When going on a ski holiday with your baby, you need to check that your child is old enough to go before you book. Talk to our airline or tour operator about their specific policy about travelling with babies. While there's no minimum legal age for babies to travel, airlines and holiday companies all have different booking policies. In general, most airlines ask that babies are at least two weeks old when travelling.
First ski holiday with your baby
Going on a ski holiday with your baby may sound like a daunting prospect, but it's a fantastic experience for you all and much easier than you think. Read our exclusive guide to baby-friendly ski holidays and you and your little one will be enjoying the slopes in no time.

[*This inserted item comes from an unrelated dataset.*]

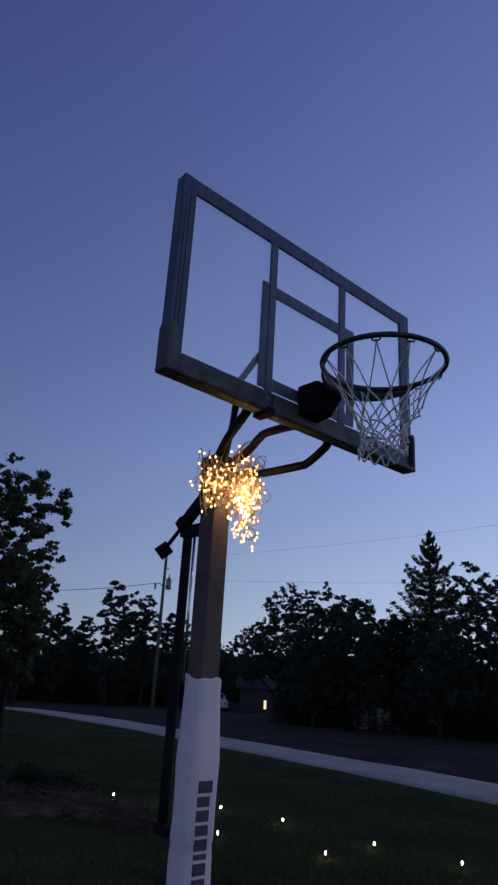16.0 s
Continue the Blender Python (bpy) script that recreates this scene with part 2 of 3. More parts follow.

If you’re worried that the temperatures in January or February may be too cold for your little one then look at dates in March or even April. The weather will be warmer and, as long as you avoid the half-term holidays, the slopes and resorts will be less packed. That time of year is also great for taking walks with your baby – as long as you have a comfortable way of carrying them as some alpine walks aren’t buggy-friendly.

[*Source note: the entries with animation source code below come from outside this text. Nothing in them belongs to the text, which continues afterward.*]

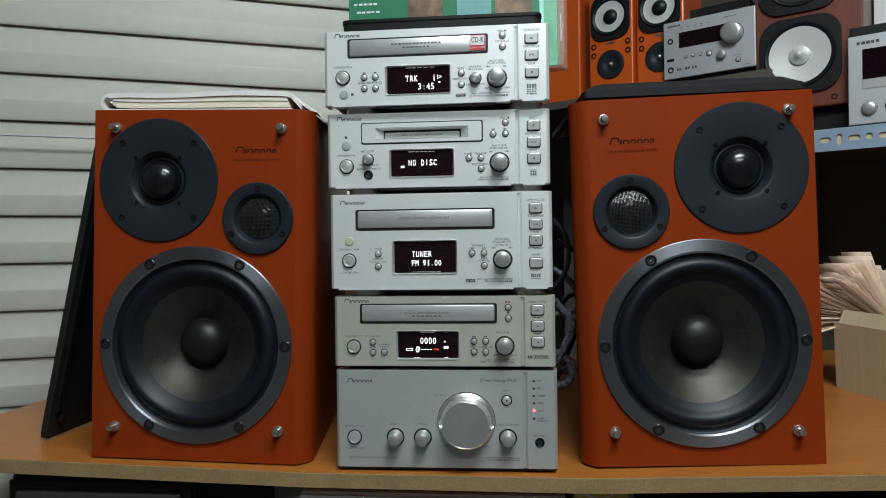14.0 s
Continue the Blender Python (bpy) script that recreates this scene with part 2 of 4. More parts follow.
def lathe(profile, cx=0.0, cz=0.0, seg=48, bm=None):
    """Turns (radius, y) round the y axis through (cx, cz)."""
    bm = bm or bmesh.new()
    rings = []
    for r, y in profile:
        if r < 1e-6:
            rings.append([bm.verts.new((cx, y, cz))])
        else:
            rings.append([bm.verts.new((cx + r * math.cos(2 * math.pi * i / seg), y, cz + r * math.sin(2 * math.pi * i / seg))) for i in range(seg)])
    for a, b in zip(rings, rings[1:]):
        for i in range(seg):
            j = (i + 1) % seg
            if len(a) == 1 and len(b) == 1:
                continue
            if len(a) == 1:
                bm.faces.new((a[0], b[j], b[i]))
            elif len(b) == 1:
                bm.faces.new((a[i], a[j], b[0]))
            else:
                bm.faces.new((a[i], a[j], b[j], b[i]))
    return bm


def holed_outline(loops, y0, y1, bm=None):
    bm = bm or bmesh.new()
    edges = []
    rims = []
    for pts in loops:
        vs = [bm.verts.new((x, y0, z)) for x, z in pts]
        rims.append(vs)
        edges += [bm.edges.new((vs[i], vs[(i + 1) % len(vs)])) for i in range(len(vs))]
    bmesh.ops.triangle_fill(bm, use_beauty=True, use_dissolve=False, edges=edges, normal=(0, -1, 0))
    for vs in rims:
        back = [bm.verts.new((v.co.x, y1, v.co.z)) for v in vs]
        n = len(vs)
        for i in range(n):
            bm.faces.new((vs[i], vs[(i + 1) % n], back[(i + 1) % n], back[i]))
    return bm


def circle(cx, cz, r, n=64):
    return [(cx + r * math.cos(2 * math.pi * i / n), cz + r * math.sin(2 * math.pi * i / n)) for i in range(n)]


TEXTS = {}


def lettering(words, x, z, size, mat, parent, y=-0.00015, align="CENTER", shear=0.0, squeeze=1.0, name="lettering", bold=0.0, width=0.0):
    """Words on a front; size is the height of a capital."""
    key = (words, align, shear, bold)
    if key not in TEXTS:
        cu = bpy.data.curves.new("lettering", "FONT")
        cu.body, cu.align_x, cu.align_y, cu.shear, cu.resolution_u = words, align, "CENTER", shear, 2
        cu.offset = bold
        ob = new("lettering", cu)
        me = bpy.data.meshes.new_from_object(ob.evaluated_get(bpy.context.evaluated_depsgraph_get()))
        bpy.data.objects.remove(ob)
        bpy.data.curves.remove(cu)
        TEXTS[key] = me
    me = TEXTS[key].copy()
    me.name = name
    s = size / 0.70
    if width:
        xs = [v.co.x for v in me.vertices]
        squeeze = width / (s * (max(xs) - min(xs)))
    me.transform(Matrix.Translation((x, y, z)) @ Matrix.Diagonal((s * squeeze, s, s, 1)) @ Matrix.Rotation(radians(90), 4, "X"))
    me.materials.clear()
    me.materials.append(mat)
    ob = new(name, me)
    ob.parent = parent
    return ob


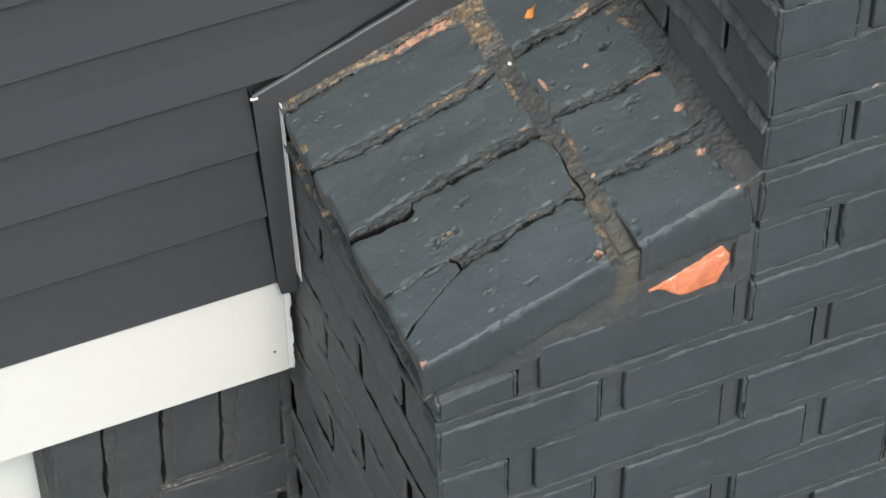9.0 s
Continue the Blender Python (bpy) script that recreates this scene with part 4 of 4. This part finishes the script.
def smear_place(u, v):
    x = 0.0005 + u * 0.302
    low = -0.0850 if x < 0.080 else -0.0850 + 0.0180 * float(ease(x, 0.080, 0.125))
    cap = SLOPE_A + SLOPE_B * x
    gap_in = float(ease(x, 0.156, 0.166) * (1 - ease(x, 0.190, 0.196)))      # the column of mortar between the two end bricks
    high = cap - float(front_depth(x)) * (1 - gap_in) + 0.006 * (1 - gap_in) - 0.0115 * gap_in
    if x > 0.284:
        high = cap - 0.004
    z = low + (high - low) * v
    slit = 0.0085 * math.exp(-((x - (0.2872 + 0.235 * (0.0573 - z))) / 0.0017) ** 4) if x > 0.276 and z > 0.002 else 0.0
    if -0.053 < z < -0.012:            # behind the end of the chipped brick
        slit += 0.009 * math.exp(-((x - 0.2828) / 0.0015) ** 4)
    back = 0.0012 + slit - 0.0016 * gap_in * (1 - v) + (0.0006 if x > 0.286 else 0.0) + 0.0009 * float(grit(x, z, 60, 70)) + 0.0004 * float(grit(x, z, 170, 71))
    return Vector((x, FY + back, Z + z)), Vector((0, -1, 0))


smear = rough_sheet("mortar_smear", smear_place, 420, 80, M_smear, chimney, 0.0004, 110, "mortar smeared under the cap bricks and painted over", 0.008)
smear.data.attributes.new("stain", "FLOAT", "POINT").data.foreach_set("value", [
    0.7 * math.exp(-((v.co.x - 0.180 + 0.35 * max(0.0, Z - 0.02 - v.co.z)) / 0.011) ** 2) * float(ease(v.co.z - Z, -0.062, -0.02)) + 0.3 * math.exp(-((v.co.x - 0.145) / 0.022) ** 2 - ((v.co.z - Z + 0.054) / 0.006) ** 2)
    for v in smear.data.vertices])

# brick with the spalled face that shows the orange clay
chipped = face_brick((0.1885, FY + 0.0012, Z - 0.0595), (0.2795, FY + 0.085, Z - 0.012), dark_sides=(0, False, False, 1), skew=lambda q: q + Vector((0, 0, 0.25 * (q.x - 0.279) * (q.z - Z + 0.0595) / 0.0475)))


def chip_place(u, v):
    x = 0.2010 + 0.0775 * u
    lowz = -0.0385 + 0.004 * u - 0.0205 * ease(u, 0.06, 0.48) + 0.020 * ease(u, 0.84, 1.0)
    highz = -0.0375 + 0.030 * u ** 1.1 - (0.016 * max(0, u - 0.90) / 0.10)
    lowz += 0.0022 * noise.noise(Vector((u * 11, 1, 0))) * math.sin(math.pi * u) + 0.0010 * noise.noise(Vector((u * 31, 1, 0)))
    highz += 0.0018 * noise.noise(Vector((u * 9, 2, 0))) * math.sin(math.pi * u)
    return Vector((x, FY - 0.0002 - 0.0012 * math.sin(u * math.pi) * math.sin(v * math.pi), Z + lowz + (highz - lowz) * v)), Vector((0, -1, 0))


rough_sheet("spall", chip_place, 44, 20, M_clay, chipped, 0.0012, 60, "bare orange clay where the brick face has broken off", 0.004)


# a curled flake standing up, and a white fleck
bm = bmesh.new()
rows_ = []
for i in range(9):
    a = -1.0 + i * 0.30
    rows_.append([bm.verts.new(cap_point(0.2207 + 0.0052 * math.sin(a) + s * 0.0030, -0.1270 + s * 0.0062 * (1 - 0.09 * abs(i - 4) ** 1.4) + 0.001 * math.sin(i + s), 0.0015 + 0.0045 * (1 - math.cos(a)))[0]) for s in (-1, -0.3, 0.4, 1)])
for a, b in zip(rows_, rows_[1:]):
    for k in range(3):
        bm.faces.new((a[k], a[k + 1], b[k + 1], b[k]))
tagged(part("curled_flake", bm, M_leaf, smooth=True), "curled dry orange flake lying on the cap bricks", "flake")
bm = bmesh.new()
bmesh.ops.create_icosphere(bm, subdivisions=2, radius=0.0019, matrix=Matrix.Translation(cap_point(0.1810, -0.1690, 0.0022)[0]))
tagged(part("white_fleck", bm, M_white, smooth=True), "small white fleck stuck in the mortar joint", "fleck")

A good hotel will be able to provide a cot for your room, as well as highchairs in the restaurant, baby food, microwaves and hot water to heat up baby food and milk, as well as baby changing rooms and trained staff that can look after your child while you’re out on the slopes or babysit in the evening. Some holiday companies such as Club Med also offer a Baby Welcome service, providing everything you and your baby need for a relaxing stay, along with a Baby Corner in the restaurant, providing sweet and savoury baby foods and all the equipment necessary for preparing your baby’s meals. Make sure that you inform your resort that you have a baby when you book your holiday and everything should be ready and waiting when you get there.
Good hotels and resorts will have a dedicated baby club, which should be staffed by trained childcare experts. These experts will look after your baby, offering stimulating activities with toys and equipment that build fine motor skills and provide a great sense of fun. Since they will be with other babies, these clubs also develop a baby’s social skills and ability to play with other children. Some resorts also provide babysitting services so you can have a bit of me time during your holiday.

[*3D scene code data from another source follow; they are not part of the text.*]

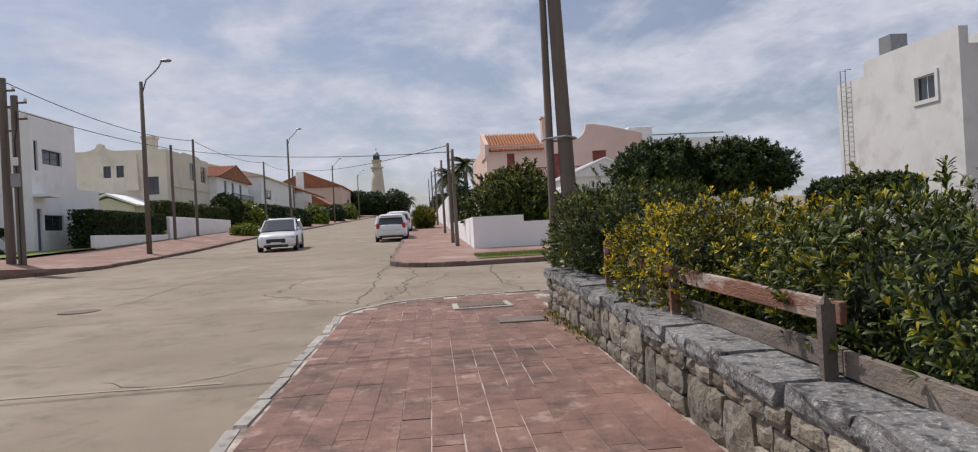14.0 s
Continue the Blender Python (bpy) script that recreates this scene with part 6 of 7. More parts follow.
    part("number_plate", cuboid(-L / 2 - 0.02, -L / 2 + 0.05, -0.24, 0.24, 0.58, 0.70), FRAME_WHITE, root)
    part("number_plate", cuboid(L / 2 - 0.02, L / 2 + 0.028, -0.24, 0.24, 0.37, 0.47), FRAME_WHITE, root)


car(-62.2, -1.45, 180, 4.1, 1.72, 1.47, "small white hatchback parked at the kerb", group="white cars")
car(-58.0, -6.85, 4, 4.3, 1.80, 1.56, "white compact crossover with a dark roof in the roadway", True, "white cars")
car(-72.0, -1.35, 180, 4.2, 1.72, 1.45, "white car parked further up the kerb", group="white cars")
car(-84.0, -1.9, 180, 4.2, 1.72, 1.45, "pale car parked far up the street", group="white cars")

# ---------------------------------------------------------------- planting in the front garden
W_ANGLE = (25, 80)
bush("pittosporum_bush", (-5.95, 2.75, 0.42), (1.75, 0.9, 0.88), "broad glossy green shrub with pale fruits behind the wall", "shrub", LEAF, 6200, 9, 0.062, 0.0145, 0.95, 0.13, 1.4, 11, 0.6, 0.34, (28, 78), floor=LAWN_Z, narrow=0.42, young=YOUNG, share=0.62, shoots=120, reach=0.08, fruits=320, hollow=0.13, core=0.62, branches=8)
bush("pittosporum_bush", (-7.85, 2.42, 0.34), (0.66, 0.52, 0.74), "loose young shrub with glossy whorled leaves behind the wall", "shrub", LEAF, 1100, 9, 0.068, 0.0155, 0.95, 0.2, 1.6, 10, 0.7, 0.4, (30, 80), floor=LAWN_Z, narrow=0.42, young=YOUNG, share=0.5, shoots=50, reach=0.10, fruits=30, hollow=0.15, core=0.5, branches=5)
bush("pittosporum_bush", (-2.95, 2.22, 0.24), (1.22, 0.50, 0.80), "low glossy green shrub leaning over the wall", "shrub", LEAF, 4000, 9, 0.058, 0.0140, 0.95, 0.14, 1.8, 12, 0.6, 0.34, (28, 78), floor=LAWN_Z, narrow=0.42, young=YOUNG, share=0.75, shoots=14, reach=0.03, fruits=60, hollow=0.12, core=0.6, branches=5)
bush("clipped_hedge", (-12.35, 3.15, 0.5), (2.25, 1.2, 0.99), "clipped bright green hedge behind the brick wall", "hedge", CLIPPED, 18000, 7, 0.038, 0.0135, 0.78, 0.07, 0.9, 13, 0.7, 0.22, W_ANGLE, floor=LAWN_Z, core=0.66, young=YOUNG_SUNLIT, share=1.0, hollow=0.06)
bush("side_hedge", (-13.05, 6.2, 0.42), (0.98, 2.6, 0.98), "clipped green hedge running back along the brick side wall", "hedge", CLIPPED_SHADED, 6500, 7, 0.052, 0.019, 0.75, 0.07, 0.9, 14, 0.7, 0.22, W_ANGLE, floor=LAWN_Z, core=0.68, young=YOUNG_SUNLIT, share=0.9, hollow=0.06)
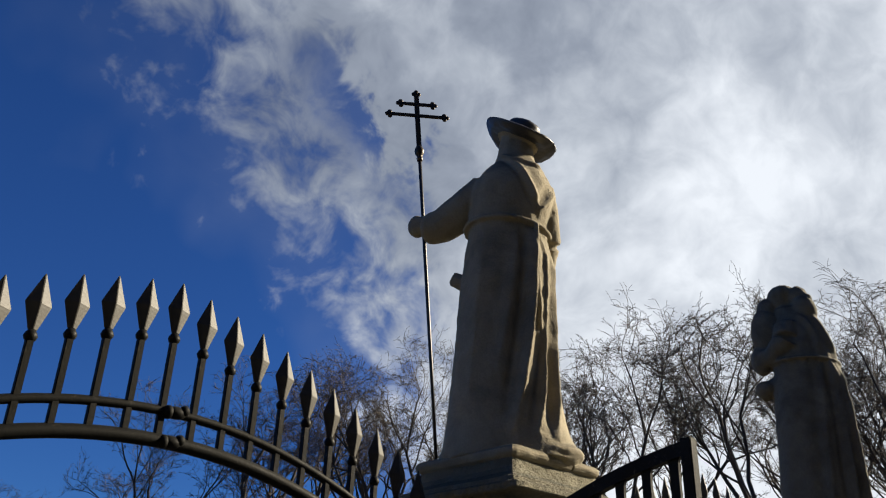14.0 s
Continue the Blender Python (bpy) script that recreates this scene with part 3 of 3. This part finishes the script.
held = thing("hand_cross", pose(XS[3], GY, 0, 0, 0, -39.8), "plain brown wooden cross held in the statue's fist", "cross")
for nm, a, b in (("shaft", (0.572, 0.325, 3.755), (0.655, 0.40, 4.27)), ("crossbar", (0.535, 0.27, 4.205), (0.79, 0.585, 4.19))):
    me, m = bar_between(a, b, 0.017, 0.010)
    part(nm, me, held, "", m)


def trefoil(n, sx, z, r):
    v, f = [], []
    for c in ((sx, 0, z), (sx + math.copysign(r * 1.1, sx) if sx else 0, 0, z + (0 if sx else r * 1.1)), (sx - (0 if sx else r), 0, z + (r if sx else 0)), (sx + (0 if sx else r), 0, z - (r if sx else 0))):
        a, b = sphere(c, (r, r * 0.55, r), 8)
        o = len(v)
        v += a
        f += [tuple(i + o for i in q) for q in b]
    return mesh_of(n, v, f, DARK_METAL, True)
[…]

Everyone needs a passport to travel – even babies – so make sure you apply for your baby’s passport a long time before you are due to go on holiday. To apply for an infant passport you need to send the passport office a completed application form, along with your baby’s birth certificate and two identical colour photos of your baby with a signature from a professional who’s known you for at least two years. You can apply online or by post, and your application typically takes around four weeks to process.
It’s likely you’ll already be aware of the large amount of equipment you need to take wherever you go, so you can imagine that going on a ski holiday with a baby requires a lot of stuff. Luckily, most airlines and holiday companies understand this and will allow you to take a buggy and car seat onto the plane for free, while some will give your baby their own baggage allowance of 5-10kg, even if they don’t have their own seat. Check with your holiday company what you can take before you head off to the airport. So clothes, nappies, milk, food, wet wipes, teething ring, dummies (if your baby uses them), toys, blanket, spare clothes for you both – take more than you think you need so you won’t have to worry during your trip.
While some ski-mad parents introduce their children to the slopes at 18 months, most resorts and ski schools will insist that your child is at least three years old before they teach them the basics. At Club Med, the first lessons will take placed on the appropriately named nursery slopes before they move on to downhill skiing when they are four. As soon as they turn eight they can learn to snowboard, and before you know it they’ll be whizzing past you on the black runs.
When out and about, your baby should wear a high quality all-in-one baby suit, ideally with a long zip to make it easier to get in and out of – you’ll thank us after the tenth nappy change. Also look for a suit with fold-over hands and feet, which are much simpler to use and less likely to be lost than tiny pairs of gloves and bootees. A warm hat and helmet (if skiing) are also essentials, as are a good pair of baby sunglasses to prevent any damage from the bright sun and reflective snow.
When taking your baby out for a stroll, remember that the sunshine and cold air can damage their skin and eyes, so make sure they have sun cream on any exposed skin, sunglasses and keep them covered with a blanket. Also make sure they stay hydrated as the mountain air can be very dry, which can lead to colds or dehydration. If your bedroom is warm, put a glass of water near the radiator to keep it humidified.